Depression and clients

TL;DR I’ve been successfully treating my depression for years, but some client interactions are still a trigger. What can I do to cope?

First time posting. Looking for some advice. Diagnosed with major depressive disorder 10 years ago and type 2 bi-polar 4 years ago. I’ve been a full-time developer for almost 3 years and, lately, I feel like my depression is triggered by the same thing: client-induced stress/frustration.

I work for a small agency, which means devs frequently need to engage in 1 on 1 communication with the clients. As anybody who has worked for an agency probably knows, clients can be a nightmare.

For me, it usually goes like this: Client asks for feature in unrealistic timeline, I work on feature, additional requirements creep in, I work more on feature, start to get frustrated, deadline passes, client makes passive aggressive (or, sometimes, just plain aggressive) comment in Campfire or Github issues, I sink into depression, become short with loved ones, become passive aggressive about my job, etc.

Has anybody successfully battled client-induced stress? I would love some advice, or just to know that others can relate.

Thanks

You’re not alone. I’ve definitely been in similar situations as well. For me, the biggest contributor is how non-confrontational I am.

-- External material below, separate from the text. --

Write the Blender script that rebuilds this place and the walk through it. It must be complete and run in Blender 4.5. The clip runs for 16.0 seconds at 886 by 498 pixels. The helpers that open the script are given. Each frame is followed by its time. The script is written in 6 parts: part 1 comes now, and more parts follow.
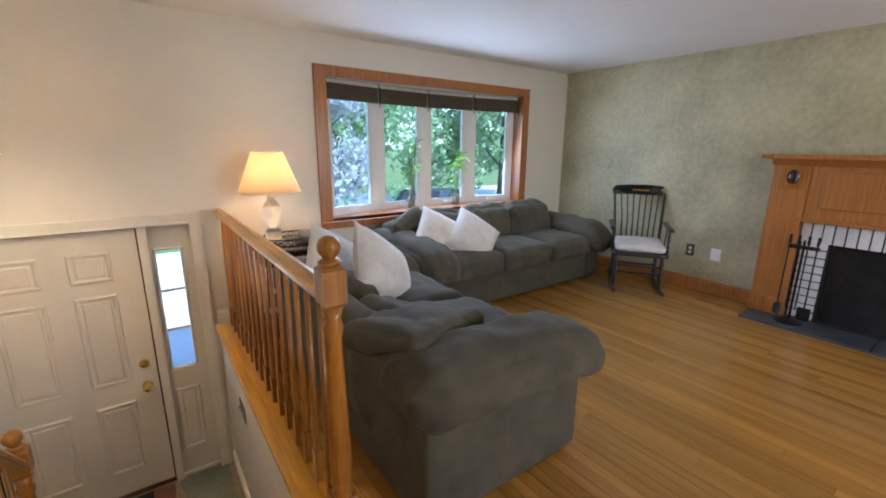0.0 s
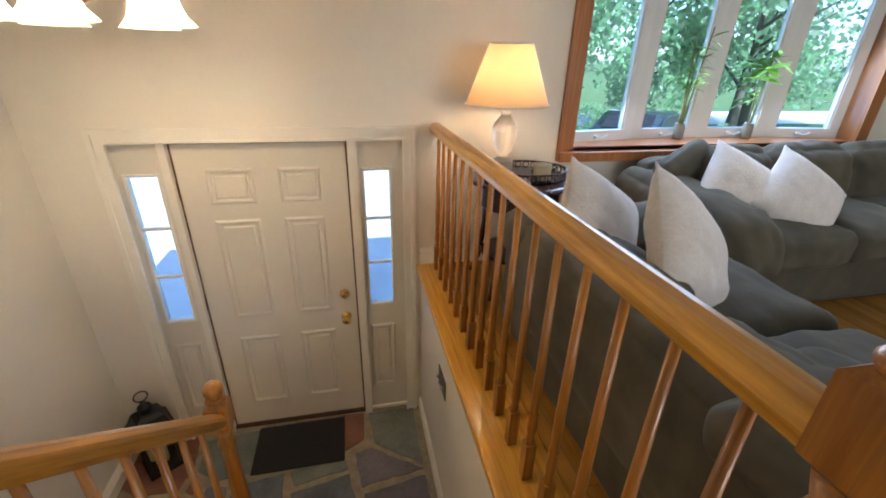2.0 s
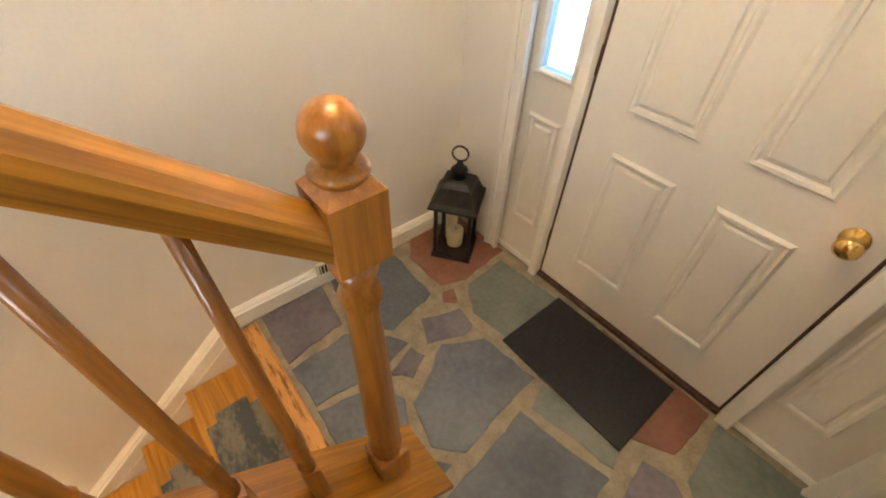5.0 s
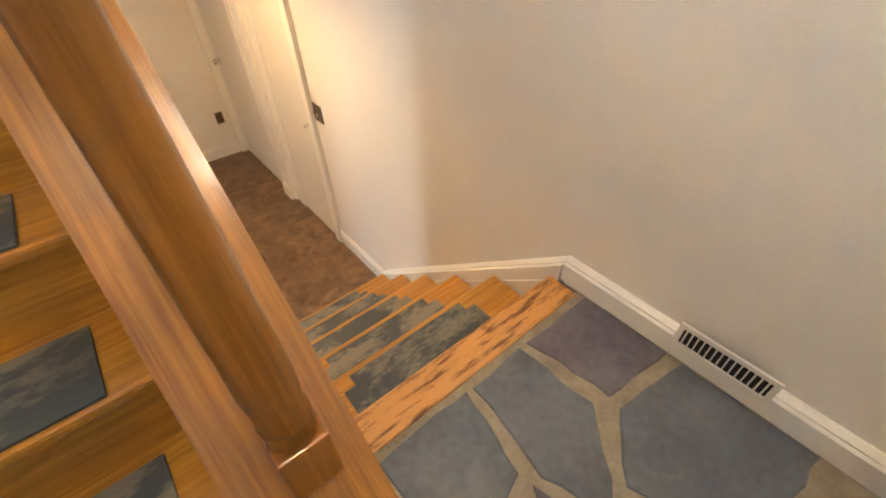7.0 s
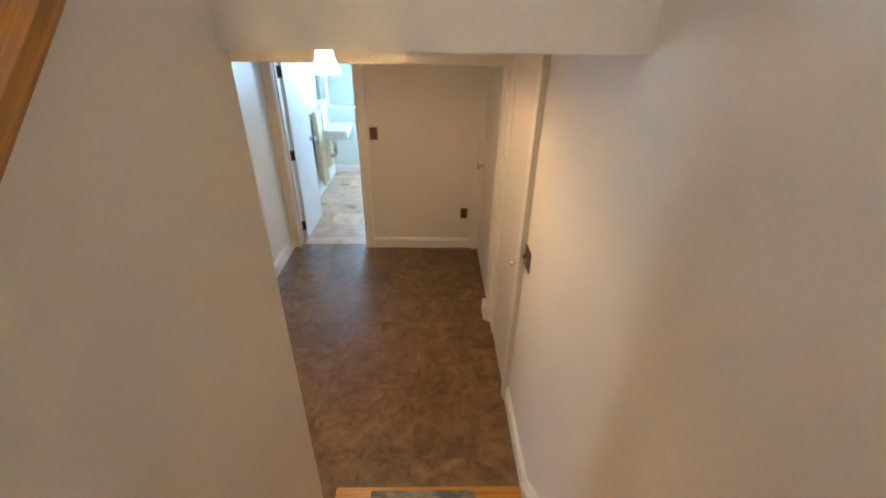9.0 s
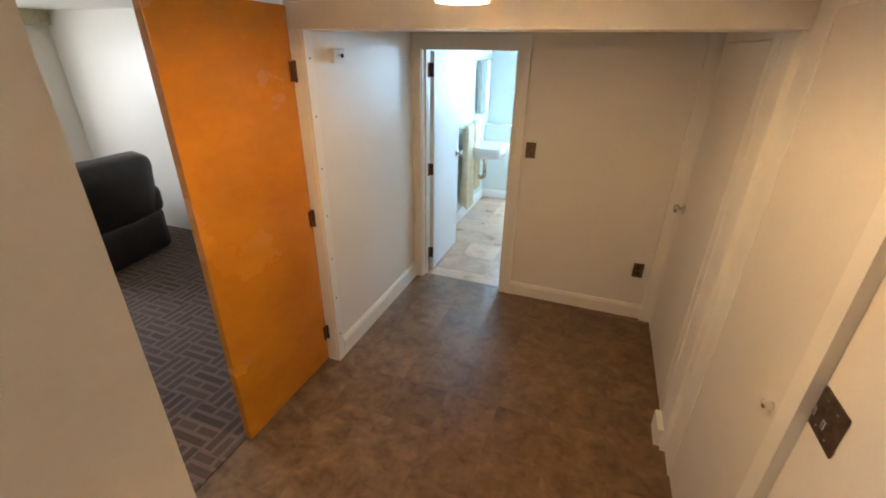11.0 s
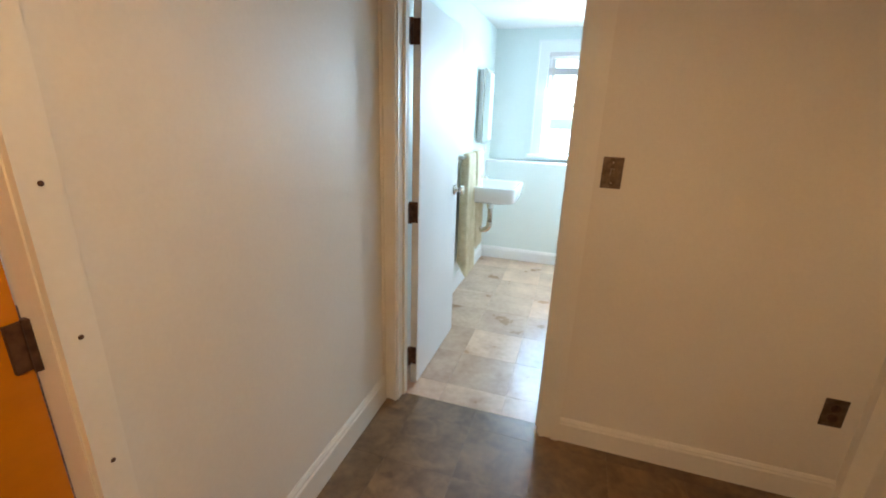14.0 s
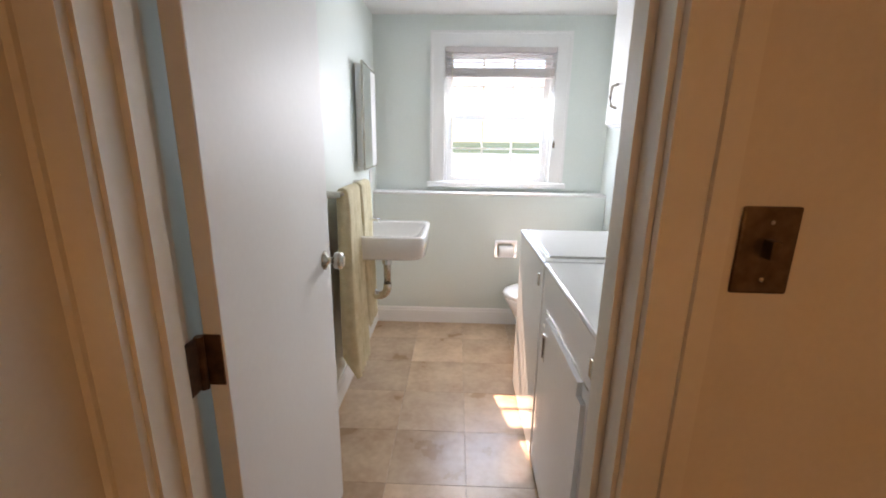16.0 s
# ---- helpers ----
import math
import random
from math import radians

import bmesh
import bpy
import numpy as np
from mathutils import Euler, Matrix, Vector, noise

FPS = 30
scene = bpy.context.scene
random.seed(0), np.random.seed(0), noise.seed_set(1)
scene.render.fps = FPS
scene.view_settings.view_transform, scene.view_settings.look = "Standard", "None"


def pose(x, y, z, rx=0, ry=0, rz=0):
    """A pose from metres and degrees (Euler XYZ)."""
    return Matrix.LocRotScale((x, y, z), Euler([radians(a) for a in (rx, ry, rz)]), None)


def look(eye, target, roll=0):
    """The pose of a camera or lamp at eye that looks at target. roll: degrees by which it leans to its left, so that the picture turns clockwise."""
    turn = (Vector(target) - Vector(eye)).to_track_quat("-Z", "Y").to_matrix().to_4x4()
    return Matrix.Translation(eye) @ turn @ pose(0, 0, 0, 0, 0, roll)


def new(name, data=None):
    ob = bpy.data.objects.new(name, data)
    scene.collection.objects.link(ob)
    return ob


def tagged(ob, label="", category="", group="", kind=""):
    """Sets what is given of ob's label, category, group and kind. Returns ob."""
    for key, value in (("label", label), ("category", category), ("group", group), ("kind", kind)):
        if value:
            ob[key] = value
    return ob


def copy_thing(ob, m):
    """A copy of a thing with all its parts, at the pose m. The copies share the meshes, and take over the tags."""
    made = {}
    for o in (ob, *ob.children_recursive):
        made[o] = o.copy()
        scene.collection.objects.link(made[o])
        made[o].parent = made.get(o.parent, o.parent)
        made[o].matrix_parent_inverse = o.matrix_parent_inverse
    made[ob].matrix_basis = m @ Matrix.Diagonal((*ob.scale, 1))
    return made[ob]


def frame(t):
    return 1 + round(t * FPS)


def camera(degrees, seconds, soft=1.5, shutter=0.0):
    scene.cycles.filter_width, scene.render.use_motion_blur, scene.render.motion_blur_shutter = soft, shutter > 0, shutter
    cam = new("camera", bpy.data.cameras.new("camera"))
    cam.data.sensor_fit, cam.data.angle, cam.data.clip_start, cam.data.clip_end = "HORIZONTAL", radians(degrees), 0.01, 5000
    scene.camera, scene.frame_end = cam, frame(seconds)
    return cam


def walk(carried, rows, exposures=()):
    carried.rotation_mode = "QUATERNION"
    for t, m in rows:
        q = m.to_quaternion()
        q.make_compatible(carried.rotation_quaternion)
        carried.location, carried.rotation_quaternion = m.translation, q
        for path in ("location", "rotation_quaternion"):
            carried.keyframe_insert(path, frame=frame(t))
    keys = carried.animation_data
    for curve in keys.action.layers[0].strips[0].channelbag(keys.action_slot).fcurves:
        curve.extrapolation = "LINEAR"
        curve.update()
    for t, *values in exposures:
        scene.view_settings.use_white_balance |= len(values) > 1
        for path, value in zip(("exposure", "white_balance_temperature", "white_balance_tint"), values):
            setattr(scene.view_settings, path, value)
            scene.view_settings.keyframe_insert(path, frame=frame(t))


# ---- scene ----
cam = camera(93.2, 16.0, soft=1.9)
PATH = [
    (0, (1.606, -3.52, 2.59), (2.744, -1.944, 2.119), 0.5),
    (0.5, (1.699, -3.288, 2.571), (2.707, -1.633, 2.077), 0.6),
    (1, (1.728, -3.071, 2.557), (2.556, -1.338, 2.0), 0.8),
    (1.5, (1.649, -2.757, 2.512), (2.272, -0.981, 1.835), 1.3),
    (2, (1.574, -2.484, 2.482), (1.969, -0.709, 1.649), 1.4),
    (2.5, (1.577, -2.205, 2.438), (1.726, -0.494, 1.413), 1.2),
    (3, (1.561, -1.993, 2.366), (1.505, -0.38, 1.186), 1.2),
    (3.5, (1.498, -1.791, 2.172), (1.263, -0.3, 0.859), 1.9),
    (4, (1.473, -1.604, 1.94), (0.997, -0.238, 0.558), 2.1),
    (4.5, (1.445, -1.445, 1.753), (0.671, -0.255, 0.344), 1.9),
    (5, (1.388, -1.311, 1.565), (0.308, -0.375, 0.144), 2.4),
    (5.2, (1.352, -1.277, 1.467), (0.163, -0.465, 0.054), 3.6),
    (5.6, (1.291, -1.109, 1.338), (-0.04, -0.652, -0.082), 3.4),
    (6, (1.253, -0.882, 1.231), (-0.126, -0.913, -0.174), 2.2),
    (6.4, (1.189, -0.742, 1.167), (-0.084, -1.291, -0.227), 0.6),
    (6.8, (1.078, -0.741, 1.121), (0.033, -1.724, -0.241), -0.9),
    (7.3, (0.898, -0.833, 1.081), (0.13, -2.157, -0.206), -1.5),
    (7.5, (0.808, -0.848, 1.083), (0.143, -2.256, -0.171), -1.4),
    (8, (0.615, -0.975, 1.069), (0.183, -2.551, -0.084), -1.0),
    (8.5, (0.544, -1.15, 1.103), (0.298, -2.832, 0.049), 0.3),
    (9, (0.488, -1.385, 1.059), (0.442, -3.131, 0.084), 1.0),
    (9.5, (0.483, -1.627, 0.989), (0.626, -3.392, 0.058), 1.1),
    (10, (0.537, -1.853, 0.897), (0.845, -3.61, -0.008), 1.3),
    (10.2, (0.563, -1.938, 0.853), (0.929, -3.689, -0.042), 1.1),
    (10.7, (0.576, -2.147, 0.777), (1.114, -3.86, -0.094), 0.8),
    (11.2, (0.616, -2.355, 0.681), (1.273, -4.04, -0.16), 1.1),
    (11.7, (0.675, -2.573, 0.576), (1.407, -4.246, -0.232), 1.5),
    (12.3, (0.764, -2.86, 0.446), (1.525, -4.545, -0.316), 1.5),
    (12.5, (0.809, -2.967, 0.398), (1.572, -4.658, -0.35), 1.5),
    (13, (0.906, -3.214, 0.293), (1.646, -4.931, -0.416), 1.7),
    (13.5, (1.016, -3.466, 0.257), (1.698, -5.227, -0.402), 1.8),
    (14, (1.174, -3.696, 0.261), (1.742, -5.513, -0.35), 1.9),
    (14.5, (1.256, -3.963, 0.243), (1.691, -5.831, -0.326), 2.2),
    (15, (1.305, -4.252, 0.255), (1.624, -6.151, -0.286), 0.8),
    (15.5, (1.385, -4.56, 0.236), (1.57, -6.484, -0.279), 0.9),
    (16, (1.452, -4.833, 0.207), (1.511, -6.769, -0.292), 0.8),
]
EXPO = [(0.0, 2.15, 6600, 19), (2.0, 2.12, 6700, 16), (3.0, 2.5, 6750, 14), (4.0, 2.85, 6700, 13), (5.0, 3.15, 6800, 13), (6.0, 3.25, 6500, 13), (7.2, 3.3, 6100, 13), (8.0, 2.95, 6000, 14), (9.0, 2.5, 6100, 14), (10.0, 2.4, 6450, 14), (12.5, 2.65, 6250, 14), (13.5, 2.5, 6600, 16), (14.5, 2.25, 7700, 21), (15.5, 1.6, 9500, 36), (16.0, 1.47, 9900, 39)]
walk(cam, [(t, look(eye, target, roll)) for t, eye, target, roll in PATH], EXPO)

# ---- heights: landing 0, upper floor, lower floor ----
UP, LOW = 1.24, -1.141
CEIL, HALLC, BATHC = 3.455, 1.03, 1.03
WX, GX = 1.97, 5.946          # half wall under the railing, green wall
YB = -5.37                    # wall between hall and bathroom

# ---- light ----
world = bpy.data.worlds.new("world")
scene.world = world
world.use_nodes = True
wn = world.node_tree.nodes
sky = wn.new("ShaderNodeTexSky")
sky.sky_type = "NISHITA"
sky.sun_disc = False
sky.sun_elevation, sky.sun_rotation = radians(45), radians(160)
wn["Background"].inputs["Strength"].default_value = 0.15
world.node_tree.links.new(sky.outputs[0], wn["Background"].inputs["Color"])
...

There is a stubborn, but diplomatic, strength required to push back against scope creep and unrealistic expectations. Ideally, you’re supposed to either tell them no, or get them to accept that their requirements will increase deadlines, costs, or both. In the real world, however, people out of touch enough to make unreasonable demands tend not to accept reason as justification for not getting what they want. Some have learned that if they just stubbornly keep insisting on whatever they want, people eventually relent and tell them OK because they’re tired of arguing, and they mistakenly think they won. Even though they really end up getting failed deadlines and cost overruns just like they were told they would, they blame everyone else but themselves for it. Pushing back in a diplomatic way that actually convinces them to accept what you’re telling them is a skill of its own. Unfortunately, it tends to be one that devs rarely develop well. If you have issues with confrontation, anxiety, self-worth, etc, this is even harder to deal with. This is why I write code and am not management. I hate having to deal with that stuff. Of course, since I avoid it as much as I can, when I occasionally get stuck dealing with it, I’m even less prepared to cope.

I find it a difficult and delicate balancing act between not caring about the client’s opinion and demands to prevent myself from becoming overloaded with stress and frustration, and caring enough to actually do my job properly and create the thing I was hired to do within professional standards. The hardest thing is knowing when a particular client has gone so far past reasonable that they are unsalvageable and no longer worth worrying about. You do your best to keep it from getting that far, but every once in a while, some people and projects just can’t be saved. If you did your part to try to prevent it, then you have to keep reminding yourself that it’s not your fault and doesn’t reflect on you.